A. Sources of Financing: Tariffs, Taxes, and Transfers

101. The level of sector financing from tariffs, taxes, and transfers varies widely from country to country, with EU members showing the highest per capita financing. Availability of data about sector financing is scarce in some countries, but an analysis of publicly available data from a variety of national and international sources indicates a wide variation from country to country, with EU members showing by far the highest amounts of per capita financing, all sources included (Figure 48). Many of the countries are also in the lower range of the generally accepted value for overall sector financing as a share of GDP of around 0.35 percent to 1.20 percent (high-income countries), 0.54 percent to 2.60 percent of GDP (middle-income countries), or 0.70 percent to 6.30 percent of GDP (low-income countries) (OECD 2006).

102. The structure of financing of services in the region varies widely from country to country, but investments are generally supported by public funds and external transfers, while operational expenditures are mostly covered from utilities’ own tariff revenue. The shares of overall sector financing stemming from transfers is generally higher for new EU members due to the strong financial impact of EU funds; conversely, for most of those, the share financed from tariffs is relatively low—an interesting finding in view of the WFD’s cost recovery requirement (Figure 49). The share of financing coming from taxes—either through direct investment or operating subsidies, or through the reimbursement of IFI commitments and other loans—is relatively constant at between 10 percent and 20 percent across most countries, representing around 0.1 percent of GDP, with the notable exception of Montenegro and, to a lesser extent, Albania and Kosovo. Contrary to other regions, water sector expenditures do not represent a significant fiscal burden on most national governments, which rely instead on transfers when available (most often from the EU) and tariffs as the main instrument to recover sector costs. This finding is consistent with the strong role played by local governments in the provision of services, shown in Chapter III, and shows the limited leverage national governments have over the sector.

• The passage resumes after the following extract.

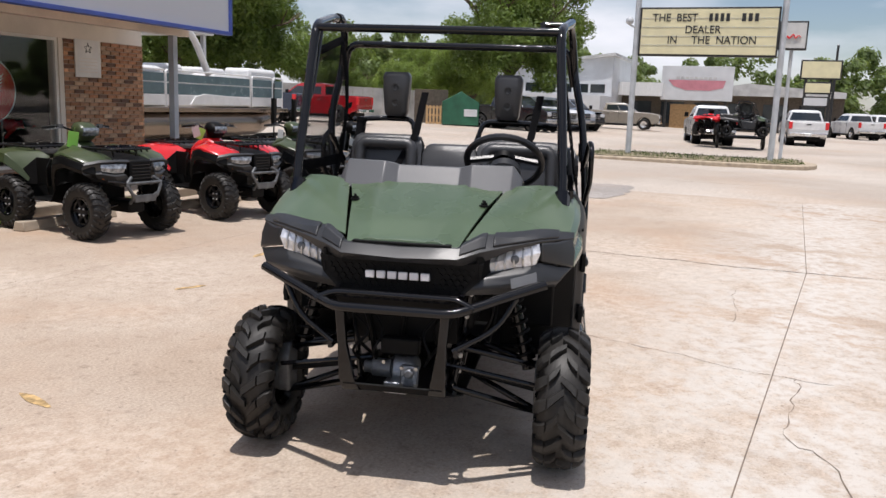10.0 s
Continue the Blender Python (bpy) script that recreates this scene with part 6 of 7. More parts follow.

103. Despite the widespread adoption of the cost recovery principle in national legislation, only two countries—the richest and the poorest—rely on tariffs to finance around 90 percent of the sector. As shown in Table 11, the vast majority of the countries in the region have inscribed in their national legislation the principle of cost recovery. The reality, however, is quite different. In Austria and Moldova, the absence of EU funding and limited fiscal space mean that around 90 percent of sector financing comes from tariffs. In most other countries, taxes and transfers represent between 25 percent and 75 percent of the sector’s overall financing, which as long as access and consumption is relatively even, means subsidies are spread evenly or are income neutral. However, that financial support becomes a regressive public expenditure when access to public services is not evenly shared, so that only those with public services are reaping the benefits from that public spending. Since richer households typically use more water (having more appliances, like washing machines or dishwashers), consumption is also rarely even, and public spending therefore disproportionately reaches households with higher water consumption. In contrast, when public spending is targeted to address existing access gaps or affordability constraints (as will be discussed later), such spending could become more progressive.

104. Few countries have developed a dedicated water sector financing mechanism providing predictable funding. In most countries, investments are financed from external transfers or ad-hoc IFI-supported loans repaid by state or local government budgets. While many countries partly finance the sector’s investments from their national budget, about a third of the countries have a dedicated mechanism to finance investments (Table 11), guaranteeing more predictable funding. One such example is Croatia, where water extraction rights and wastewater discharge fees are managed by the national water agency and finance €70 million in annual investments (see Table 4 in Chapter III for more details). However, even in countries with such schemes, the decisions on the use of funds are often somewhat arbitrary and are not necessarily directly linked with the sector’s policies and strategies. Not surprisingly, in all EU member countries and the more advanced candidate countries, EU-related funding (Cohesion Funds, regional policy funds, Instrument for Pre-Accession [IPA] funds) represent the majority of external financing to the sector, while in other countries, IFI and bilateral donors continue to play the main role.

105. EU Funds now represent a large majority of external financing in the region and have displaced other traditional lenders. Although it is challenging to obtain an accurate overall picture of investment flows into the region, an analysis of OECD and EU data shows that overall external investment funding has grown in the last 15 years (Figure 50). Much of the growth is due to EU funds, which are limited to 8 of the region’s 16 countries, and the funding has displaced to some extent traditional lenders such as IFIs and bilateral donors, which were providing high levels of funding particularly in the western Balkans following the conflicts in the 1990s, but gradually moved out as the EU funds and IPA funds became more important. A comparison of publicly available information about EU funds going toward the sector and actual investments shows, however, that in most of the EU countries, EU funds represent only a limited part of the overall investments, ranging from around 10 percent in the Czech Republic (where the private sector absorbs most of the needs) and 30 percent in Romania, to a much higher value of around 60 percent in Bulgaria.